Q - (à propos du contrôle supranational des choix budgétaires nationaux)
R - C’est ce qu’auraient voulu les Allemands, qui souhaitaient confier à la Cour de justice européenne la surveillance des budgets et de l’équilibre. Nous avons obtenu l’accord des Vingt-Six pour limiter le contrôle de la Cour à la transposition de la règle d’or. Il est désormais entendu que la France n’entend pas dépasser cette ligne rouge.
Cela étant, la Commission entre déjà dans le détail des mesures. Elle ne dit jamais aux États ce qu’ils doivent faire ou ne pas faire, mais les prévient quand ce qu’ils proposent ne lui paraît pas compatible avec ses expertises, ses analyses et ses prévisions de croissance. À nous de revoir alors notre copie. Mais la tentation de pousser le contrôle plus loin sera grande. Voilà pourquoi je serais heureux d’en parler avec vous en janvier, après le collectif. Nous allons vers la convergence. Il faut donc s’entendre sur la méthode, le calendrier et les objectifs.
Q - (à propos du degré de souveraineté conservé)
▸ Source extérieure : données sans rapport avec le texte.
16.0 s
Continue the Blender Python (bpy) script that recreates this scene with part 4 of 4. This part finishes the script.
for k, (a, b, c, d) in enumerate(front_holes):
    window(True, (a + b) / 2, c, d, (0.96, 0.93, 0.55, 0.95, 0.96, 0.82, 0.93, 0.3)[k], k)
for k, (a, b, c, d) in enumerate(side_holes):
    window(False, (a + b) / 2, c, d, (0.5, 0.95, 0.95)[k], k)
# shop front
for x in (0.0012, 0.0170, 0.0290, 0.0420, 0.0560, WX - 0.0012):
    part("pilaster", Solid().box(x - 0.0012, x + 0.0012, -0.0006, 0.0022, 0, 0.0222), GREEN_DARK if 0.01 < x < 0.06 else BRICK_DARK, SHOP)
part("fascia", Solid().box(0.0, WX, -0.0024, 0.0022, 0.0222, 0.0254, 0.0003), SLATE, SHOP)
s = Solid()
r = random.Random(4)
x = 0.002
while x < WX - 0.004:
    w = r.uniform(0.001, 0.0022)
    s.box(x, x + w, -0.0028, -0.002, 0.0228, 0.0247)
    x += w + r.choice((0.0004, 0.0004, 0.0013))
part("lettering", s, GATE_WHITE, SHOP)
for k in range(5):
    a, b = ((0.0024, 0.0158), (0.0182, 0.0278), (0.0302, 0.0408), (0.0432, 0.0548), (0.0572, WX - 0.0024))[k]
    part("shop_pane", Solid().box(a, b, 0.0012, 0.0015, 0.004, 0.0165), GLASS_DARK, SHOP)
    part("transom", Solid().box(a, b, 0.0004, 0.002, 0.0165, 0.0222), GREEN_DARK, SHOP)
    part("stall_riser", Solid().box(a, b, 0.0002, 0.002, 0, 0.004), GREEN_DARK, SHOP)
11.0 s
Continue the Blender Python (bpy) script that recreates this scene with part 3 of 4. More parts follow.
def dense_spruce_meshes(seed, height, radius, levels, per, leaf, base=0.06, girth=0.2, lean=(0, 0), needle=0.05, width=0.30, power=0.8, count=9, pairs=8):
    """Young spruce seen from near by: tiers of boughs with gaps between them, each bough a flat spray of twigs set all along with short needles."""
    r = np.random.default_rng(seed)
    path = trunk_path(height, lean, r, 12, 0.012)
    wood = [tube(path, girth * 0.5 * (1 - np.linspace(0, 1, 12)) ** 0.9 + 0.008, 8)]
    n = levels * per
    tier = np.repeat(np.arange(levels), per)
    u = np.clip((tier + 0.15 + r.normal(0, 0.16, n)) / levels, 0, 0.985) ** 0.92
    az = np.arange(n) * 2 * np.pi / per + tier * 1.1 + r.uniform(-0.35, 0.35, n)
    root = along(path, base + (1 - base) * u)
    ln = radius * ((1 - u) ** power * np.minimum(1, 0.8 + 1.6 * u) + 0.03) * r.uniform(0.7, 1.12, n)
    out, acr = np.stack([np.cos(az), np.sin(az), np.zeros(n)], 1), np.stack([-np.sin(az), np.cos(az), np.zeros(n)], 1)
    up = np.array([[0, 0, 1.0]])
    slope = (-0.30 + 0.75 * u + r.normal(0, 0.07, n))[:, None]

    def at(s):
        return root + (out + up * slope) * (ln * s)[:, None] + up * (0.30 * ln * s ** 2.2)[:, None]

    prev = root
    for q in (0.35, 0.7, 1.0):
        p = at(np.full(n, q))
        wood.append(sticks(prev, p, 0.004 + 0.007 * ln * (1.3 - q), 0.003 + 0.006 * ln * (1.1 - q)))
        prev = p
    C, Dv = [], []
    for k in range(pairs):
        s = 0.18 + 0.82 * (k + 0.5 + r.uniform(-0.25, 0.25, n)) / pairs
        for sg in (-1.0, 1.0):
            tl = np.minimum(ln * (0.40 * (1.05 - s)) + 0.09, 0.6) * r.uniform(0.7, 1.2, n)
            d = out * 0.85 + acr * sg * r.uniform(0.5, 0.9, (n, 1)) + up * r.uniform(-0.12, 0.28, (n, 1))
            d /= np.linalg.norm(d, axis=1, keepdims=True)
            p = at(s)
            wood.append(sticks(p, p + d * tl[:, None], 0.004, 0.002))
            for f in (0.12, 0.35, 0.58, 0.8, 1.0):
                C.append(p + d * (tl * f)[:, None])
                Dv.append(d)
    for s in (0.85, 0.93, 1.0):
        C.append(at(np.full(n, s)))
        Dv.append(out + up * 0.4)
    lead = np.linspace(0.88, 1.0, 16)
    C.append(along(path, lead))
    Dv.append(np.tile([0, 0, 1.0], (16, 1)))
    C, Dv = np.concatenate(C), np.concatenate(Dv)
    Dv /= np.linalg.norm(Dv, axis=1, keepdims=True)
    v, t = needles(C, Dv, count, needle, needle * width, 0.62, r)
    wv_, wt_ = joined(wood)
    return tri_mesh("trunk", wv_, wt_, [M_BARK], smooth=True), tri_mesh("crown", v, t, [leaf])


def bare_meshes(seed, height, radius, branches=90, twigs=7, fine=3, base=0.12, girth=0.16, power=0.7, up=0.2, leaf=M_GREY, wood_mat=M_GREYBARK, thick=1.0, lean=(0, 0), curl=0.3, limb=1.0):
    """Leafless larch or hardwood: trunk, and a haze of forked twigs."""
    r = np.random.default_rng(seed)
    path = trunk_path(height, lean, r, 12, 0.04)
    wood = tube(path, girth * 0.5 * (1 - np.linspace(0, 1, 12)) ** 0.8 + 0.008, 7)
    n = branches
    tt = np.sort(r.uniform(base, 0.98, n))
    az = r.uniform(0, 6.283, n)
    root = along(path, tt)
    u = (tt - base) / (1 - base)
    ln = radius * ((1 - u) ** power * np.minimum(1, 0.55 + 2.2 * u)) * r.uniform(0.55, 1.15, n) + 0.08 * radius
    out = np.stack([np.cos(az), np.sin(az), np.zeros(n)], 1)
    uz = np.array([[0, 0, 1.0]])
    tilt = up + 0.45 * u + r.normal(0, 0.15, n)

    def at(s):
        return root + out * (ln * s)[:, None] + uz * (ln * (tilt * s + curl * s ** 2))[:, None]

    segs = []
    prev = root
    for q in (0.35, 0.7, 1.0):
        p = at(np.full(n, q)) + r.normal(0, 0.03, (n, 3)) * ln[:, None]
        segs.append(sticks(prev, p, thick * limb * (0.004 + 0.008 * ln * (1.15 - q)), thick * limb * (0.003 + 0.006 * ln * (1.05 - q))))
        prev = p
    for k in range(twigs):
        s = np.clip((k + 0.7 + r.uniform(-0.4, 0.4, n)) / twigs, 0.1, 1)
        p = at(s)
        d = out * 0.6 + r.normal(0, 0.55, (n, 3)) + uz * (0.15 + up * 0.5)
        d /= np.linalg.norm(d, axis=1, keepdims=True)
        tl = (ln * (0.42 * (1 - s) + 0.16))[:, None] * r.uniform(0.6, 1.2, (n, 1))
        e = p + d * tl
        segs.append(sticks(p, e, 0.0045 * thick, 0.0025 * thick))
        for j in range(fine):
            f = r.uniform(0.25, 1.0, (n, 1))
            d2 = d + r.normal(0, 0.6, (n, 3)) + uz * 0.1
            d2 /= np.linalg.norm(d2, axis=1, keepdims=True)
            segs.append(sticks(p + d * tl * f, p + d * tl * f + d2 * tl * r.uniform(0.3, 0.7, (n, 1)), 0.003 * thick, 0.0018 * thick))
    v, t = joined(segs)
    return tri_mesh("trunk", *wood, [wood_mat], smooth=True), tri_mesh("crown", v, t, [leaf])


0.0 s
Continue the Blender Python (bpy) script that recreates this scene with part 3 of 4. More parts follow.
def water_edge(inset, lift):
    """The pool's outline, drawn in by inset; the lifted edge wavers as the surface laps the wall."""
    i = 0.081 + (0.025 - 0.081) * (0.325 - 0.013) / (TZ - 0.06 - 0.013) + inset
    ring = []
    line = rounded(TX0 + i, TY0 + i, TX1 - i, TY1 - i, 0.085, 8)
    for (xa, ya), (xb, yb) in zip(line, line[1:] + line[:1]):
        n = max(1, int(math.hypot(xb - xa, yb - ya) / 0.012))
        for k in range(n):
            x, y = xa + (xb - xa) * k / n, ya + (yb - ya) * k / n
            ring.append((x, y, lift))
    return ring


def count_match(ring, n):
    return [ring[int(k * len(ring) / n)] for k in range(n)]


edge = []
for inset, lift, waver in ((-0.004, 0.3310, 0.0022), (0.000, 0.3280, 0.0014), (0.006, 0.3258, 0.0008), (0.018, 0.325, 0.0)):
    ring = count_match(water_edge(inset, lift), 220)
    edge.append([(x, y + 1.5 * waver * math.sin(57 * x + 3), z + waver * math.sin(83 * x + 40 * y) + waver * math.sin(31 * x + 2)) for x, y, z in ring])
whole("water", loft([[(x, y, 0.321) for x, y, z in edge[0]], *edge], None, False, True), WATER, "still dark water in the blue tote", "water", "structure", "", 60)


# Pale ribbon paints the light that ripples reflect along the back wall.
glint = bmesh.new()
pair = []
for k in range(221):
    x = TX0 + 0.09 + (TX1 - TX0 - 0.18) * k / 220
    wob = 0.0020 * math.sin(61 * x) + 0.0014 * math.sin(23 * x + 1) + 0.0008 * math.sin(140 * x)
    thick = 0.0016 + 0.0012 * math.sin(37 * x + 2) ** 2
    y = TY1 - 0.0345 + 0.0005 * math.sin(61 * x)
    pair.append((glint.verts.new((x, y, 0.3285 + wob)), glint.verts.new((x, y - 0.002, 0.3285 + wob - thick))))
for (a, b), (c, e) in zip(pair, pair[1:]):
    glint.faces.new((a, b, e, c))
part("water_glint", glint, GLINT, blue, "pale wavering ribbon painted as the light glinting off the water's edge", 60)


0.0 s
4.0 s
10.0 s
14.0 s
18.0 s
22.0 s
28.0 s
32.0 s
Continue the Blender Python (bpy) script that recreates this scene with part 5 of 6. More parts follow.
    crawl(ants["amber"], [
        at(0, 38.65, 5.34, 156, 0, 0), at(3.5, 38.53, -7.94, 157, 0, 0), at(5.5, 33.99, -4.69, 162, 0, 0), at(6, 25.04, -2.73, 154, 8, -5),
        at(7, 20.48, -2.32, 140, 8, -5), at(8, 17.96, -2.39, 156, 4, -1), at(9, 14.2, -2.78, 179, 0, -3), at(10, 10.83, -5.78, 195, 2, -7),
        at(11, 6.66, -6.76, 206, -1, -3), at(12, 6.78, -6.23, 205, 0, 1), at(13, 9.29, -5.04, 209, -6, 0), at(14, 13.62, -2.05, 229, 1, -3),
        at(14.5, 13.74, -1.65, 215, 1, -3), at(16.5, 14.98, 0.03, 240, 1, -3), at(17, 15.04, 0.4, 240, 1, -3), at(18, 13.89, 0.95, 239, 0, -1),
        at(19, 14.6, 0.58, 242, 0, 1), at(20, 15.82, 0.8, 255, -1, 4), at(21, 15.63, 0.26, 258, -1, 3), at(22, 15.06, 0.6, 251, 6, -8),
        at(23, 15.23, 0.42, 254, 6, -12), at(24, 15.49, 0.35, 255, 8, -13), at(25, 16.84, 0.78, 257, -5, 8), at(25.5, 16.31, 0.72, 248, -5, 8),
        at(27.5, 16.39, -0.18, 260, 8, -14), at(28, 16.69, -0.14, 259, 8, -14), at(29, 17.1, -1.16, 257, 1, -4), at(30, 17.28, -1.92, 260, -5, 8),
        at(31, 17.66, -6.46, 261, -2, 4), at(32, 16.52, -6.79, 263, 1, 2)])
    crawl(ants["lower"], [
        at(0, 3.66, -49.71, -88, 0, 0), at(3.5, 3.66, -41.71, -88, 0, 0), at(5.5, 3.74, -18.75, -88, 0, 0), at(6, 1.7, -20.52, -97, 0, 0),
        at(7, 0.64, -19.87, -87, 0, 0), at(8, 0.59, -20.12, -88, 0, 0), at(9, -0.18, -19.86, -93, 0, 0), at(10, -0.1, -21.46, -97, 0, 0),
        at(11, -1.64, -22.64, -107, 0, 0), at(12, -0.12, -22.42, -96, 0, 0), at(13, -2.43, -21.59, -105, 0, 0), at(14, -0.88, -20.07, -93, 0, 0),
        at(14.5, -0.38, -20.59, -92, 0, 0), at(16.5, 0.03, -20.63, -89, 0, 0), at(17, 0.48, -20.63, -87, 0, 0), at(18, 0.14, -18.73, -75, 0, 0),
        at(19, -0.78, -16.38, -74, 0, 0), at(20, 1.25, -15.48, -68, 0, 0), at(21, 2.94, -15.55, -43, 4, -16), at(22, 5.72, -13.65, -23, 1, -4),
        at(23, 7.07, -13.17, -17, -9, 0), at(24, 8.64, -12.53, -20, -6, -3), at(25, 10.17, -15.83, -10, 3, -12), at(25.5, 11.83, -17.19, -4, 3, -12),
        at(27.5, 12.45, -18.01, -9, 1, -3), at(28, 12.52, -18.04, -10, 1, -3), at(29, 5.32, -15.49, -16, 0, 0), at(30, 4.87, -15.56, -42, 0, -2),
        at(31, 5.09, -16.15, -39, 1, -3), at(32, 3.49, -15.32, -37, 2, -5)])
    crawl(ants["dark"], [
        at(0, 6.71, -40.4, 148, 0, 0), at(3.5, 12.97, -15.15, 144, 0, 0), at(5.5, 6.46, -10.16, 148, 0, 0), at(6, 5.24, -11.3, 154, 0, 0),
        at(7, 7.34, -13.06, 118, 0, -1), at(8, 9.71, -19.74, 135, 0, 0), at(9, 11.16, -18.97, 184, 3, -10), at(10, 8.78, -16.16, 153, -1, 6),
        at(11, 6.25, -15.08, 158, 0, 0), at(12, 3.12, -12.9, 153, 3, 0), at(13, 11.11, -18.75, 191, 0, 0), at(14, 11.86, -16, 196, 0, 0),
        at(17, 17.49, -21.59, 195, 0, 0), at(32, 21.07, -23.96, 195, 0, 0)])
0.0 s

R - Par définition, la convergence limite les choix de politique publique en matière budgétaire. Rappelons qu’en Allemagne, le taux de l’impôt sur les sociétés, au sujet duquel M. Schäuble et moi-même présenterons le 23 janvier nos propositions, est de 14 % pour la part fédérale, de 30 % en comptant les Länder. Encore la comparaison est-elle ici à notre avantage, ce qui n’est pas le cas dans tous les domaines.